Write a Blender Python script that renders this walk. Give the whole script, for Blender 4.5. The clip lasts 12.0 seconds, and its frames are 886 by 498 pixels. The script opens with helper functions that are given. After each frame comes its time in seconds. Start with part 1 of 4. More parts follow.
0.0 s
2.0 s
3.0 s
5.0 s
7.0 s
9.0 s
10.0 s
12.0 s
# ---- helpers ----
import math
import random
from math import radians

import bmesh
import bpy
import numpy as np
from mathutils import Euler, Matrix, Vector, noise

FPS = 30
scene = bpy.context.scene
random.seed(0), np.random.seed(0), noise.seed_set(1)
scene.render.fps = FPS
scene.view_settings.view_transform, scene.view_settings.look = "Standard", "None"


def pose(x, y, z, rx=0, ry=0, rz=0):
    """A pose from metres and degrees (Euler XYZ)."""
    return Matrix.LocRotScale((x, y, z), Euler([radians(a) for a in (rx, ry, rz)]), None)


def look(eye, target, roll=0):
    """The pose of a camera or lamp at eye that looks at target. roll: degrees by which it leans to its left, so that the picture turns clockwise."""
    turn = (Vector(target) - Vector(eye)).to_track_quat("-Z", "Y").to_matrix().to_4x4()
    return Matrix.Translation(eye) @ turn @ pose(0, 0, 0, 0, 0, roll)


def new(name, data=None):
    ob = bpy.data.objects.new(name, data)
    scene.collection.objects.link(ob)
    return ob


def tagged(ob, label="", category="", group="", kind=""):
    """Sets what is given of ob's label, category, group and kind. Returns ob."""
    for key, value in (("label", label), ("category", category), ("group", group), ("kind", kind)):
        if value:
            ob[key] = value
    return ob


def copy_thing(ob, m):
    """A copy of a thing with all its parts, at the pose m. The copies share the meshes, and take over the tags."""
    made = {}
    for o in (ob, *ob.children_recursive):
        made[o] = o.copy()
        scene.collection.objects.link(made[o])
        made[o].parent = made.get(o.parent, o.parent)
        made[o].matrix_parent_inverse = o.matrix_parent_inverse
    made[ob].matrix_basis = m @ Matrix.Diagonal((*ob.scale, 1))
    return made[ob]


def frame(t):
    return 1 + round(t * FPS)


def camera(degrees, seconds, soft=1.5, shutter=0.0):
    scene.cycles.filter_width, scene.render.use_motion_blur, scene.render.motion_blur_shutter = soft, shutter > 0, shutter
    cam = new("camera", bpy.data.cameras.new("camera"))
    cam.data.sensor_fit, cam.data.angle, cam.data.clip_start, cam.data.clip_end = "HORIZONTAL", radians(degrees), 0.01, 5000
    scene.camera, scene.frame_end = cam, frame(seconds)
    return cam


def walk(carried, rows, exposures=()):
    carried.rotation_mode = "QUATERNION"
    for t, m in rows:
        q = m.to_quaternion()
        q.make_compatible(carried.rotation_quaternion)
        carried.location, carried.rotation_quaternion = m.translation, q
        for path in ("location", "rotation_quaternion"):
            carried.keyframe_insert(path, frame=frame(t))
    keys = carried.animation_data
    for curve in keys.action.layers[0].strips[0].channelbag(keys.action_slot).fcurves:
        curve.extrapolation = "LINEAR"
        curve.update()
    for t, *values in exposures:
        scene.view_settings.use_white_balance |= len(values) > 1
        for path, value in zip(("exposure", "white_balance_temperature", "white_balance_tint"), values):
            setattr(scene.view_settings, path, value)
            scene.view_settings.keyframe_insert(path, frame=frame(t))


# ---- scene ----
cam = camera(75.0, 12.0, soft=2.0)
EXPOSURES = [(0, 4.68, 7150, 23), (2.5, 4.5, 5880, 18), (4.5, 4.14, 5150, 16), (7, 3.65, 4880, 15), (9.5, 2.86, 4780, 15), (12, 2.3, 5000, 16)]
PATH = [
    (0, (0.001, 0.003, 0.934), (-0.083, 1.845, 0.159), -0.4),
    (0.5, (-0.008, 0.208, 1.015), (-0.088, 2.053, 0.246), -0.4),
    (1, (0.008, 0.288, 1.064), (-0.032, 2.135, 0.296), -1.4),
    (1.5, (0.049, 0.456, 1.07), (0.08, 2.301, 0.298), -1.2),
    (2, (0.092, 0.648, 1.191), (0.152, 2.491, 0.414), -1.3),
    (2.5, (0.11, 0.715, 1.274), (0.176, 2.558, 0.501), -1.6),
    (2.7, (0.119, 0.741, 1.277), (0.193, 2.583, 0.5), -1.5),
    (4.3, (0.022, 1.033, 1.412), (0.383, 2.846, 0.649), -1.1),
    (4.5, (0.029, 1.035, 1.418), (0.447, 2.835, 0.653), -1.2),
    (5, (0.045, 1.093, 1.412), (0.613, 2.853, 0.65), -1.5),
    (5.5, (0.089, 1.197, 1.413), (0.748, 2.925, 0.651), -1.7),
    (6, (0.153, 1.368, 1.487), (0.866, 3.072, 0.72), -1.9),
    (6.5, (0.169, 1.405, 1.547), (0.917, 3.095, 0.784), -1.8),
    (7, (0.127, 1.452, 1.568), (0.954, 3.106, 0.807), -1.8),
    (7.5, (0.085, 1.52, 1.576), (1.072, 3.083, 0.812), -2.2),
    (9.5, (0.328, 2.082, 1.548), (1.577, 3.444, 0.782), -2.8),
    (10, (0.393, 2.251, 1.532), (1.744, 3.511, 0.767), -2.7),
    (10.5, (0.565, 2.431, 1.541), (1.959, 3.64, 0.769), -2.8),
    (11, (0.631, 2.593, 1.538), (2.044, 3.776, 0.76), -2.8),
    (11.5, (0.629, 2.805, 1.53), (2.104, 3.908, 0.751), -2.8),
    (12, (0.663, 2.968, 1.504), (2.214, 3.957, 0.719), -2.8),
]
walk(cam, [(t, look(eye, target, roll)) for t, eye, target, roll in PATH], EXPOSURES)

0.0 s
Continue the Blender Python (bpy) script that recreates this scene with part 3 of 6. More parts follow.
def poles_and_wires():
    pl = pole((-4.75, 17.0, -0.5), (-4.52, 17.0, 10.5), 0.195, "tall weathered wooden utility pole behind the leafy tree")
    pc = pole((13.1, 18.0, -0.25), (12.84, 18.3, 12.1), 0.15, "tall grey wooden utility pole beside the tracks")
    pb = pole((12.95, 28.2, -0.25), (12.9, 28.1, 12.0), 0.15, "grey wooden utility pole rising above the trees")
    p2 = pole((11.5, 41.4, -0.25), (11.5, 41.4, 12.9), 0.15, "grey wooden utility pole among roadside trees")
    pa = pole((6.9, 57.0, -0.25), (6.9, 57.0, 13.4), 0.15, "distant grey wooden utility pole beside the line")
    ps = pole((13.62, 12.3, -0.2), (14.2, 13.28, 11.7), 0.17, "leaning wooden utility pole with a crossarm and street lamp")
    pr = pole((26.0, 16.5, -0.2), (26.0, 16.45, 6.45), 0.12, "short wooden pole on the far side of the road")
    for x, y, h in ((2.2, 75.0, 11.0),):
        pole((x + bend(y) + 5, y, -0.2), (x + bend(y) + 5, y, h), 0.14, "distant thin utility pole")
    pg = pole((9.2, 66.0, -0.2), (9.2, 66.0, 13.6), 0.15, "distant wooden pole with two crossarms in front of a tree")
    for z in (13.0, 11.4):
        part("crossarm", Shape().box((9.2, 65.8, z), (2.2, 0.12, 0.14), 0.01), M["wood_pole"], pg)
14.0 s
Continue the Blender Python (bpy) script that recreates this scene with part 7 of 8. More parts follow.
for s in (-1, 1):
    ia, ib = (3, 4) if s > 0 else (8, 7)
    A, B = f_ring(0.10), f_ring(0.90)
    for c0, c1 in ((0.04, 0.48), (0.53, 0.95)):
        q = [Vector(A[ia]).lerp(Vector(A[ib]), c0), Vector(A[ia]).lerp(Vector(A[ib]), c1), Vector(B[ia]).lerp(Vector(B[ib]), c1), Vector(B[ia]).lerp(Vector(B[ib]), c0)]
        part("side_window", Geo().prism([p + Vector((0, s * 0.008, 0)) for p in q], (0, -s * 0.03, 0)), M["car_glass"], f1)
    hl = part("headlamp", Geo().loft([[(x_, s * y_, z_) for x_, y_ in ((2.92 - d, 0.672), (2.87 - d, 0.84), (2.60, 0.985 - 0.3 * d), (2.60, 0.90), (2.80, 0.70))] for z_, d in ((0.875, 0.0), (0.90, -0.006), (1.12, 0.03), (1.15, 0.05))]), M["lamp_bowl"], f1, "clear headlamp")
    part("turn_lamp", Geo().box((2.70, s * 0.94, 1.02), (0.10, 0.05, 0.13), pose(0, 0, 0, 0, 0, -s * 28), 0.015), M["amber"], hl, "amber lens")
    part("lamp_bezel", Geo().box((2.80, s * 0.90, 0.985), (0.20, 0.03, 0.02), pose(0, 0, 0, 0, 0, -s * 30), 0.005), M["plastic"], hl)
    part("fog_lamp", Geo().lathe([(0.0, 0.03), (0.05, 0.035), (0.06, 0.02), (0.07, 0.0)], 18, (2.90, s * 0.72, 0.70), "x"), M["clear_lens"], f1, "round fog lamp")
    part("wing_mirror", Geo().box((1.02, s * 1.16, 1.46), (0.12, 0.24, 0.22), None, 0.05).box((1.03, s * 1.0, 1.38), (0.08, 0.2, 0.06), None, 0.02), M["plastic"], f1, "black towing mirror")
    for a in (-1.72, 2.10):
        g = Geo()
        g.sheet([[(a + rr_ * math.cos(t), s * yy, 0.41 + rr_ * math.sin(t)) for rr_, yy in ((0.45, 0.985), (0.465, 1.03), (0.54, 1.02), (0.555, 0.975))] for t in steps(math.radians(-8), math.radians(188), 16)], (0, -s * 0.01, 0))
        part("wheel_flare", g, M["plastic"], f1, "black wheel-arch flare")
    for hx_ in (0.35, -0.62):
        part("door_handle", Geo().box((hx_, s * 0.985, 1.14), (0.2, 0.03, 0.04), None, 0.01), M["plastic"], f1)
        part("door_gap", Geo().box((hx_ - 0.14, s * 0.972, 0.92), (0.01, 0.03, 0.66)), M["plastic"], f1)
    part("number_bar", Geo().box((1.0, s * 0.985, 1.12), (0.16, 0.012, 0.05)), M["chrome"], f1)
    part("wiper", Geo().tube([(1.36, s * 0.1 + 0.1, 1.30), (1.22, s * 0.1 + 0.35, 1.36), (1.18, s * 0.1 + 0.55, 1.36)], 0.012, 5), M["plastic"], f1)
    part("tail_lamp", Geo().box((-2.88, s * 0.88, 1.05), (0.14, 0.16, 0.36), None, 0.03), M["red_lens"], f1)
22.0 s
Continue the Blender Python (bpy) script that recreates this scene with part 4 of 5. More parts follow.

What the task requires: Nothing beyond the required lines should be retyped: start with the line that contains "shutter > 0, shutter" and finish with the line that contains "scene.view_settings.use_white_balance |= len(values)".

Written answer:
    scene.cycles.filter_width, scene.render.use_motion_blur, scene.render.motion_blur_shutter = soft, shutter > 0, shutter
    cam = new("camera", bpy.data.cameras.new("camera"))
    cam.data.sensor_fit, cam.data.angle, cam.data.clip_start, cam.data.clip_end = "HORIZONTAL", radians(degrees), 0.01, 5000
    scene.camera, scene.frame_end = cam, frame(seconds)
    return cam


def walk(carried, rows, exposures=()):
    carried.rotation_mode = "QUATERNION"
    for t, m in rows:
        q = m.to_quaternion()
        q.make_compatible(carried.rotation_quaternion)
        carried.location, carried.rotation_quaternion = m.translation, q
        for path in ("location", "rotation_quaternion"):
            carried.keyframe_insert(path, frame=frame(t))
    keys = carried.animation_data
    for curve in keys.action.layers[0].strips[0].channelbag(keys.action_slot).fcurves:
        curve.extrapolation = "LINEAR"
        curve.update()
    for t, *values in exposures:
        scene.view_settings.use_white_balance |= len(values) > 1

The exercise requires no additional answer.